## START

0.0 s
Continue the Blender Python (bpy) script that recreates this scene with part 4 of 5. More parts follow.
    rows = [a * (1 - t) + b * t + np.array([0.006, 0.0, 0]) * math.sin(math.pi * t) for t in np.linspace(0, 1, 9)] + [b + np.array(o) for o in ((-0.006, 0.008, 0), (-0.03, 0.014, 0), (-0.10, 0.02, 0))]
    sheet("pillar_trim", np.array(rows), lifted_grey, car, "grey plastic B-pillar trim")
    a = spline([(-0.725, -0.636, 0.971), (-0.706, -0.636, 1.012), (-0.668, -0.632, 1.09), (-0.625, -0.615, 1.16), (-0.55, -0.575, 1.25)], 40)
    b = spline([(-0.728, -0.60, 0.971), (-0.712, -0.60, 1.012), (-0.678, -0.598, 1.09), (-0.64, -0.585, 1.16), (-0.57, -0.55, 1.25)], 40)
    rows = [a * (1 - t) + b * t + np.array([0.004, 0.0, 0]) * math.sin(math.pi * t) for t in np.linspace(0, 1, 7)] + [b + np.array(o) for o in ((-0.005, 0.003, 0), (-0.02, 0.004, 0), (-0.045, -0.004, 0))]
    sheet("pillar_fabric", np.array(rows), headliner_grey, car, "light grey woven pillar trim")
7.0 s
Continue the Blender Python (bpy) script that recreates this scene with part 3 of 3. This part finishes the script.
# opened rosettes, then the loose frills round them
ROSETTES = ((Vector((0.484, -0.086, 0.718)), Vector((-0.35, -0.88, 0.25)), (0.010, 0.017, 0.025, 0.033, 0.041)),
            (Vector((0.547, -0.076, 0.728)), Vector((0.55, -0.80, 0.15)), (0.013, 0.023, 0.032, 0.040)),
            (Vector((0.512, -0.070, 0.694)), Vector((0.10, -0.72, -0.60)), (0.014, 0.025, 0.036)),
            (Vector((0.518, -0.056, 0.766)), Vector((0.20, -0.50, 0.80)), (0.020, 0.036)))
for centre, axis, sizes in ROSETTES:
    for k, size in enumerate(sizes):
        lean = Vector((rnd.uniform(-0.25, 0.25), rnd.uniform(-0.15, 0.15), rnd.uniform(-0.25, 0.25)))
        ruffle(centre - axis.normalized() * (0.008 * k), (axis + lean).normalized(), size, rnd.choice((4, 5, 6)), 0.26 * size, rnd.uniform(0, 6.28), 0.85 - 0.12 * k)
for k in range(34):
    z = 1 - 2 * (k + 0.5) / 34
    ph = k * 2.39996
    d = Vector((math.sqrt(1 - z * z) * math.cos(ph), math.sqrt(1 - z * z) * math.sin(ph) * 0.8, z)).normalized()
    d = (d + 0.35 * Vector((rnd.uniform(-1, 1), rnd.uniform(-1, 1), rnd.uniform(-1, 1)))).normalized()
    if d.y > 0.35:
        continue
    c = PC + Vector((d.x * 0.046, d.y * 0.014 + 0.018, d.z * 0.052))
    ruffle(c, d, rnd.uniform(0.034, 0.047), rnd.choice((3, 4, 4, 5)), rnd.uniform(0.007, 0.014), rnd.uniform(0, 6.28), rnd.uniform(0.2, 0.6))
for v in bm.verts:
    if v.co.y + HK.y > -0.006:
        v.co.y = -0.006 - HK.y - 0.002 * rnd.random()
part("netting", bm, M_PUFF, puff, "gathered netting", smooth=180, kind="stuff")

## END
## START

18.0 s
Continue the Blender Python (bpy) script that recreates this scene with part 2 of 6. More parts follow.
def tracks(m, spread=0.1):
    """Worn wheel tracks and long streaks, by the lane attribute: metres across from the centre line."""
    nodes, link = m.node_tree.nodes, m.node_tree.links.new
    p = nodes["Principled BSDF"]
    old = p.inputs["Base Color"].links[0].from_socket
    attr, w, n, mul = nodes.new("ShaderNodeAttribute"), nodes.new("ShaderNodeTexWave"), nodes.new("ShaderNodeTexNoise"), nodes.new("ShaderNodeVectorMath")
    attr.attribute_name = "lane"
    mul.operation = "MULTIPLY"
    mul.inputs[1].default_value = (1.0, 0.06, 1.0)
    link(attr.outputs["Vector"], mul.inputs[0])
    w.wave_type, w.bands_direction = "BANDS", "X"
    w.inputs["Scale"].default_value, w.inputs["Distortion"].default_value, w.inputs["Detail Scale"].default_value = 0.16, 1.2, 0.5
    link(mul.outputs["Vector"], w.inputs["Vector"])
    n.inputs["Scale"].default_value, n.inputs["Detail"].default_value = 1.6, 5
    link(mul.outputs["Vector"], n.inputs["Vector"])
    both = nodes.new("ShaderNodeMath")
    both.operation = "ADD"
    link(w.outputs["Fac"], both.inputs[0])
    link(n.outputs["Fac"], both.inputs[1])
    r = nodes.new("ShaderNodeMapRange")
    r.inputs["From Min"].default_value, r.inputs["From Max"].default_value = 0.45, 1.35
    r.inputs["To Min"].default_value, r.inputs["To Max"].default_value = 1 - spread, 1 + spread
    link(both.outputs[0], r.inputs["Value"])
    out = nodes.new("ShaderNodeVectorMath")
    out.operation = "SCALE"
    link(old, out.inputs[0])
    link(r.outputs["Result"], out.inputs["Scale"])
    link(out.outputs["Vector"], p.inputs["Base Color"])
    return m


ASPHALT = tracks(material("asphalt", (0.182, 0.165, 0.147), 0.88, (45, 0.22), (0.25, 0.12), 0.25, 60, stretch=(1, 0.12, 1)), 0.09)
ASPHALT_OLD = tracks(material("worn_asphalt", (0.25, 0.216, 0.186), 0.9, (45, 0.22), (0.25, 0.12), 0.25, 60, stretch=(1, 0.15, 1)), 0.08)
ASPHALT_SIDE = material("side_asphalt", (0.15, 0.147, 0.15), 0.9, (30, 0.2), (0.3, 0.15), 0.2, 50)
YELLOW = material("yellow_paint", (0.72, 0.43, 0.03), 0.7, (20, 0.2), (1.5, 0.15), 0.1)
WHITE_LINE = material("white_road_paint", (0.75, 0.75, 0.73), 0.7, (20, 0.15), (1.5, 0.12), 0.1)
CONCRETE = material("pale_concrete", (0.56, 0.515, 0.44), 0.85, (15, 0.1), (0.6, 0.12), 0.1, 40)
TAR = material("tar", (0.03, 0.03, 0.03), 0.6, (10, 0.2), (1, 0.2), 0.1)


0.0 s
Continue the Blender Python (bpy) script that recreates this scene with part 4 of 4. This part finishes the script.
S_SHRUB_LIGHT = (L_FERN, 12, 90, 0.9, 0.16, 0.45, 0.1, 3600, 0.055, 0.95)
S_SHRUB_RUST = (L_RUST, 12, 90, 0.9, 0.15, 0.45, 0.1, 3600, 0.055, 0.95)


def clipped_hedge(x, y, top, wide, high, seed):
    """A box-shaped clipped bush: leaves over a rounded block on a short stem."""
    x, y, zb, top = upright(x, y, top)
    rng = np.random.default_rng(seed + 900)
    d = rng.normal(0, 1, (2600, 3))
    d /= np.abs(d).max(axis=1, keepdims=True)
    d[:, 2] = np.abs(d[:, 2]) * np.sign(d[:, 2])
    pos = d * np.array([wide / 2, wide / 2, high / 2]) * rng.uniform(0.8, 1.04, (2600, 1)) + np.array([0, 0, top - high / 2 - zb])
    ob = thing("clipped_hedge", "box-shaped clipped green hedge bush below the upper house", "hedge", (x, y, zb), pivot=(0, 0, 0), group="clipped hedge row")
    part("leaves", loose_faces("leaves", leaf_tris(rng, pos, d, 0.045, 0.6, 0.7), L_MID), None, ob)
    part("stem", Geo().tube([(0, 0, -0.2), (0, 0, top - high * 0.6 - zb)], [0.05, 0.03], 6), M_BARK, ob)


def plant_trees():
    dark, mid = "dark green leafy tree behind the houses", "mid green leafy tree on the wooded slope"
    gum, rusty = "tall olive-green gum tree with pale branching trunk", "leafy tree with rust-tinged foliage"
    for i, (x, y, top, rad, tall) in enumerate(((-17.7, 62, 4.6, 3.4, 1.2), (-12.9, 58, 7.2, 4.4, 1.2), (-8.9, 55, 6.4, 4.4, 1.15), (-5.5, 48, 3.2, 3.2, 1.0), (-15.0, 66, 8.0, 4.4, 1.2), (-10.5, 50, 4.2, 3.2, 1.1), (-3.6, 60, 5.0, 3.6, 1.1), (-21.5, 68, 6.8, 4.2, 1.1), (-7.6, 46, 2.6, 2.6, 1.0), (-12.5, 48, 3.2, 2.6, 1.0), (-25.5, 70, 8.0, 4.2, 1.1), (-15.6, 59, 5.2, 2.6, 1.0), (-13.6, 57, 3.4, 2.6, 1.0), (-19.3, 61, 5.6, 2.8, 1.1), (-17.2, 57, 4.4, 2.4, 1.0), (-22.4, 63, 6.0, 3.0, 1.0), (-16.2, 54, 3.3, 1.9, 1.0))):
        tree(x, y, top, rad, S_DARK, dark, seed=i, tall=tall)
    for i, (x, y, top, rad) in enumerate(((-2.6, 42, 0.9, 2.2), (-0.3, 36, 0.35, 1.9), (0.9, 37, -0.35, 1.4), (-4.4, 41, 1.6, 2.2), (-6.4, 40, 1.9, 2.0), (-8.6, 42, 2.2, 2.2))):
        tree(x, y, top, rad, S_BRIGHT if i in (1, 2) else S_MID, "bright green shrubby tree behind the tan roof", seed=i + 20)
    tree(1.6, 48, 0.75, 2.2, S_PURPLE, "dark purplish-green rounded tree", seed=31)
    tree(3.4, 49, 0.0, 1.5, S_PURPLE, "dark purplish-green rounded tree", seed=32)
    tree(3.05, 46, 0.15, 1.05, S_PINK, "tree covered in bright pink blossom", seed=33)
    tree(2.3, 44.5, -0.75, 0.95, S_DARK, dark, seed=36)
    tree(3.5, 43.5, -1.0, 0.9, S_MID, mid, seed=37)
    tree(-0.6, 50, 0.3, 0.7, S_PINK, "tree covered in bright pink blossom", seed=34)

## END

▸ INSTRUCTIONS TO FOLLOW
Copy all lines from the entries that contain the word "finishes".

▸ RESPONSE
Continue the Blender Python (bpy) script that recreates this scene with part 3 of 3. This part finishes the script.
Continue the Blender Python (bpy) script that recreates this scene with part 4 of 4. This part finishes the script.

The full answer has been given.